North to Alaska: Bemidji's Janelle Vanasse named president of Alaska Pacific University

Sep. 17—The first job Janelle Vanasse had was washing dishes in her family's popular Bemidji restaurant, Noel's.

"That was back when I was younger than I can remember," she said.

She never imagined that she would become a college president. But that's what happened earlier this year when Vanasse was chosen to lead Alaska Pacific University in Anchorage.

"I certainly was raised to think I could do whatever I wished to do," she said, "but at that time it wasn't anything that I thought I could do. Absolutely not."

Janelle said the spark for becoming an educator came when she was a student aide in the special education classroom at Bemidji High School.

"I was really given an opportunity to learn a lot about that," said Vanasse, a 1986 BHS graduate. "I directly went into a program at St. Cloud State to become a special education teacher. It absolutely gave me that direction."

Her first teaching job was in Wisconsin. But after two years, she got the urge to move to Alaska, where five of her six older brothers lived.

"My brothers, being adventurous, outdoorsy folks that northern Minnesota creates, several of them had come to Alaska," she said. "So I kind of followed in their footsteps. I didn't want to be left out."

She moved there in 1993 and taught special education in Fairbanks.

"When that didn't feel like an adventure enough I moved out to Bethel, Alaska, which is a rural, off-the-road community. I just found that to be a great place to live. It's really tied with the Yup'ik culture, which is the indigenous culture in western Alaska. It was an opportunity for some personal and professional growth."

Vanasse started as an itinerant teacher, traveling to the 23 small, secluded villages that the Lower Kuskokwim School District serves. Most days, she flew out of the Bethel airport to one of the villages in a Cessna 207 plane.
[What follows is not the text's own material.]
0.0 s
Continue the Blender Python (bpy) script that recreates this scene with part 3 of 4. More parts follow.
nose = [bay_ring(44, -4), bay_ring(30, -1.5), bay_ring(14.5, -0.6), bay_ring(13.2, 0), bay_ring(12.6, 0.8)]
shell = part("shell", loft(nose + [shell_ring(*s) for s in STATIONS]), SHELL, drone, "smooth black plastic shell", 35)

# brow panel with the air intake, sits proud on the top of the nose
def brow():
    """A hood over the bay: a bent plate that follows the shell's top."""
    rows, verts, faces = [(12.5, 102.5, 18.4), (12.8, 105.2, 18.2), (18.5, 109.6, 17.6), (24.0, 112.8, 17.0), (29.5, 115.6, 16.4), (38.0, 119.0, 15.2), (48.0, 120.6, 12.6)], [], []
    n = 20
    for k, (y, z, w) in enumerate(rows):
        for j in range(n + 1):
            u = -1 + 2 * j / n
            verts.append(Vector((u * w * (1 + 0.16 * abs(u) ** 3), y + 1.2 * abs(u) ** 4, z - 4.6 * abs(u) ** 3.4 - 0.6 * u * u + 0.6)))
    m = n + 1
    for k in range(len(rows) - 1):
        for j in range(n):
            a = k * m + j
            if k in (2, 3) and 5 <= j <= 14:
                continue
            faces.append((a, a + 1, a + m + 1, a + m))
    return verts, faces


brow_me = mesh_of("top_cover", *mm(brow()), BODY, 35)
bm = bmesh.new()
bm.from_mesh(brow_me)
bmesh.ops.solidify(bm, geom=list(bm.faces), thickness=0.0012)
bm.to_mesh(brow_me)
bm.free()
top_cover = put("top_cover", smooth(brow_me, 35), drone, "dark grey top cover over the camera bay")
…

"If I had to stay overnight I'd sleep in a classroom in a sleeping bag, and fly back the next day," she said. "That was a great way to take my job in a pretty adventurous way. The needs are great out there. It was really an opportunity for some personal and professional growth."

She spent 20 years at Bethel, moving into administration and earning a master's degree from the University of Alaska Anchorage. She also was the founding director of a regional training center for the Yukon-Kuskokwim Delta.
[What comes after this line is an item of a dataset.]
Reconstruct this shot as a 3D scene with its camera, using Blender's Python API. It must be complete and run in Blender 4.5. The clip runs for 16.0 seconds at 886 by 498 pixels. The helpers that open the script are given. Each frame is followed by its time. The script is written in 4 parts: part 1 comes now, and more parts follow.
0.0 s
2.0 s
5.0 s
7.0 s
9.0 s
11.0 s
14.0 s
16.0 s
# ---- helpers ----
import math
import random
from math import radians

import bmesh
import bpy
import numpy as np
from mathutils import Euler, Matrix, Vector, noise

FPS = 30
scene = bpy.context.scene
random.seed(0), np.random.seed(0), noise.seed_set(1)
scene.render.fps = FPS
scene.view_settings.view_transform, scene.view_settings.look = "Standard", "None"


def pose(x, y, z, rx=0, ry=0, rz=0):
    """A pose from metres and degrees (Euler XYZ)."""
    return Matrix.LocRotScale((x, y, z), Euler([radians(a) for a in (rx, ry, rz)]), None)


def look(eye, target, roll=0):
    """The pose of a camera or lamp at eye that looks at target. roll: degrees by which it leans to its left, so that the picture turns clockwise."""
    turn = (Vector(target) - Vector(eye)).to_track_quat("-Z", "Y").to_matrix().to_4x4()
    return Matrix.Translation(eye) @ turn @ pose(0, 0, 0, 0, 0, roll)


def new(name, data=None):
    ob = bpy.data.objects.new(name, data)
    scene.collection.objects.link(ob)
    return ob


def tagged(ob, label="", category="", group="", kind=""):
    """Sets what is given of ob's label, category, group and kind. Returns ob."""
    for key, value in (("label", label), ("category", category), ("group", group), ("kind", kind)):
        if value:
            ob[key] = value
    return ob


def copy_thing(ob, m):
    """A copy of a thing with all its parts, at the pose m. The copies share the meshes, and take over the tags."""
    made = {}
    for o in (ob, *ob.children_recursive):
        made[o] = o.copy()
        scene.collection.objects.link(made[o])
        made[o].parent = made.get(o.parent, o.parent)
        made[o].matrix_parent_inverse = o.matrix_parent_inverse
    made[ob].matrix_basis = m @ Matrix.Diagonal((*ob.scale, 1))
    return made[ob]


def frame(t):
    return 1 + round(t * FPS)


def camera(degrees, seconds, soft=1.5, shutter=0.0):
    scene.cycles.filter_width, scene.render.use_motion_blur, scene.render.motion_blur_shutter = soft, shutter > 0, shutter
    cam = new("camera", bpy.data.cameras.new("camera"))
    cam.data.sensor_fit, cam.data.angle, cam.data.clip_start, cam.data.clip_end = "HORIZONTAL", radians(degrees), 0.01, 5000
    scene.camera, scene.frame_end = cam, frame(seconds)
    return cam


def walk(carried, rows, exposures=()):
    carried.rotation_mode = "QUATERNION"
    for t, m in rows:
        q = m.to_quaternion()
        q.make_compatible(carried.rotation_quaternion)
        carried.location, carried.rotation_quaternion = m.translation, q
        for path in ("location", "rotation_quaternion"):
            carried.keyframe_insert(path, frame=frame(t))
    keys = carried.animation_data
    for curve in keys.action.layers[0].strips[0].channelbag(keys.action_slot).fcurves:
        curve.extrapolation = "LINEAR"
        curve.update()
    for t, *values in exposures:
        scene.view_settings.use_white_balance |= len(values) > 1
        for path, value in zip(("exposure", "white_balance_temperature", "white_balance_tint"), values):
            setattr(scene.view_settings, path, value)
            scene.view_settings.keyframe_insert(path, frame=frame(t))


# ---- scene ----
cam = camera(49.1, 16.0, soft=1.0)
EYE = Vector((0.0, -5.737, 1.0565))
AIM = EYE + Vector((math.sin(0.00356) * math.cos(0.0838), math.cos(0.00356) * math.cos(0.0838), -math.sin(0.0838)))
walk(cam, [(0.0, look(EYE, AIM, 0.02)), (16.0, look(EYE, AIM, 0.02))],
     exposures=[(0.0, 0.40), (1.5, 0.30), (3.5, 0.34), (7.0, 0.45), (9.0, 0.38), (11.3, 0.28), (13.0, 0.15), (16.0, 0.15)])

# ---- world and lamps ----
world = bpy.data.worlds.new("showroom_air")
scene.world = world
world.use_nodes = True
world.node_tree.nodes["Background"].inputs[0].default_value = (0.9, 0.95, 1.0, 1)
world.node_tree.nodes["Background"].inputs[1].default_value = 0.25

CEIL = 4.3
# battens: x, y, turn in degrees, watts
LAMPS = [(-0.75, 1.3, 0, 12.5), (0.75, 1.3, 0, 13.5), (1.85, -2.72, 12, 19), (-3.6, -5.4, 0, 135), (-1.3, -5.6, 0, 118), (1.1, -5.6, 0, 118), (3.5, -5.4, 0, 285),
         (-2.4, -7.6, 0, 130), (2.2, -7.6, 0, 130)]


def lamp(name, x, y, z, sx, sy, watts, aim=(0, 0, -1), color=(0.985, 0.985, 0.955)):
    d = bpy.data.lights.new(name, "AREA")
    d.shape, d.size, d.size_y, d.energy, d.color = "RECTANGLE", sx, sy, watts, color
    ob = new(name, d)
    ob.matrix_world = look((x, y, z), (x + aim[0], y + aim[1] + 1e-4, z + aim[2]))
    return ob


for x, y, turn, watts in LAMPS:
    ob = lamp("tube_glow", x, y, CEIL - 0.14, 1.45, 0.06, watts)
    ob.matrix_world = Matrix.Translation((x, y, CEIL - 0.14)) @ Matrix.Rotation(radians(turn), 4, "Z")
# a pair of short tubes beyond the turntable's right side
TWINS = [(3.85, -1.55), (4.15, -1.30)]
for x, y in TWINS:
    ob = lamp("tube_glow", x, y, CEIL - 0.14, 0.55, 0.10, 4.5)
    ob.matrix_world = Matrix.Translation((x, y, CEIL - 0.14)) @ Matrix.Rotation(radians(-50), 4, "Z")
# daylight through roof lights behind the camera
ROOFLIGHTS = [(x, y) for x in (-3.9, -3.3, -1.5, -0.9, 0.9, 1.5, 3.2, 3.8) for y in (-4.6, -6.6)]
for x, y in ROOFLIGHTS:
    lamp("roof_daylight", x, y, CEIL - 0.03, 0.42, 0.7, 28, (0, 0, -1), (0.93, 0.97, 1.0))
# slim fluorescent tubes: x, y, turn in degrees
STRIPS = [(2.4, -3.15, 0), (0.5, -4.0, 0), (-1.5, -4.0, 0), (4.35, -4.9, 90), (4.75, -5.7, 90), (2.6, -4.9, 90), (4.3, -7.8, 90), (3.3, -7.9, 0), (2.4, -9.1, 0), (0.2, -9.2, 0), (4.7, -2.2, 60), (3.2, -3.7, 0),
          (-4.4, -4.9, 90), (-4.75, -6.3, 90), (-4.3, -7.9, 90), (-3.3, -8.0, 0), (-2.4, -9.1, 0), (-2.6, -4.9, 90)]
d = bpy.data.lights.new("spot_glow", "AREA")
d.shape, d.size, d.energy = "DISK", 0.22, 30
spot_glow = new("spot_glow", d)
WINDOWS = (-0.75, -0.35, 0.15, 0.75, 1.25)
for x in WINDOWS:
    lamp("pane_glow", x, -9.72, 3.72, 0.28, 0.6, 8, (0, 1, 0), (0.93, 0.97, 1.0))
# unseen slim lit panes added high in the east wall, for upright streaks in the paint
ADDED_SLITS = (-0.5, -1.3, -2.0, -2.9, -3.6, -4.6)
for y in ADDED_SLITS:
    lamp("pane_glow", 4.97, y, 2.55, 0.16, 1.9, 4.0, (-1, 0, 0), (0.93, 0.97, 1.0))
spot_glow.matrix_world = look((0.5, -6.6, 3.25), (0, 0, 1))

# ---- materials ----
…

Vanasse spent the last six years working as superintendent of Mt. Edgecumbe High School in Sitka. As a first-generation college student herself, she has worked with many indigenous students who wanted to go to college and were usually the first in their families to do so.

"I really had a passion for trying to get them successfully transitioning into whatever their post-secondary plan was, and to elevate the opportunities, particularly for our Native and rural students," she said in a recent interview with Alaska Public Media.

As president of Alaska Pacific University, Vanasse has a chance to help those students from the other side of that transition. The school's enrollment last year was the highest in five years, and about one-fourth of the enrolled students were Alaska Native or American Indian.

"It's just a really great place," said Vanasse, who earned a doctorate in educational leadership from Gonzaga. "It's a small university, but it uses that to our advantage. We're really purposeful in the programs we develop, and in giving students individualized attention.

"An important thing that I need to do now is to find a way to make sure people know about us. We have a world-class outdoor studies program. We just had students who were floating the Yukon, and other students who were spending two weeks hiking a mountain."

Vanasse and her husband, Kurt Kuhne, have two adult sons. Aidan, 24, is following in his mom's footsteps as a teacher in Bethel, Alaska, and their son Jasper is 21.

"Then we have another son (Eeden Ross) who came to live with us when he was in high school," she said. "Two boys that we raised, and then an extra son that we're not letting go of. He's part of our family."

Vanasse remembers her Bemidji High School days fondly.

"I enjoyed school," she said, "but I enjoyed myself as well. I made sure I had lots of fun. I also enjoyed being a fan at all the (sports) games."

Vanasse has not lost her connection to Bemidji and to several friends she met at BHS. Two of her brothers have passed away, as have their parents, Noel and Geneva. One brother still lives in Alaska and the other three are in Minnesota.

"Growing up in Bemidji and growing up in our family meant hard work and just an appreciation of other people," she added. "My parents were very much into service to their community and to their church. All of that has been pretty important to who I am."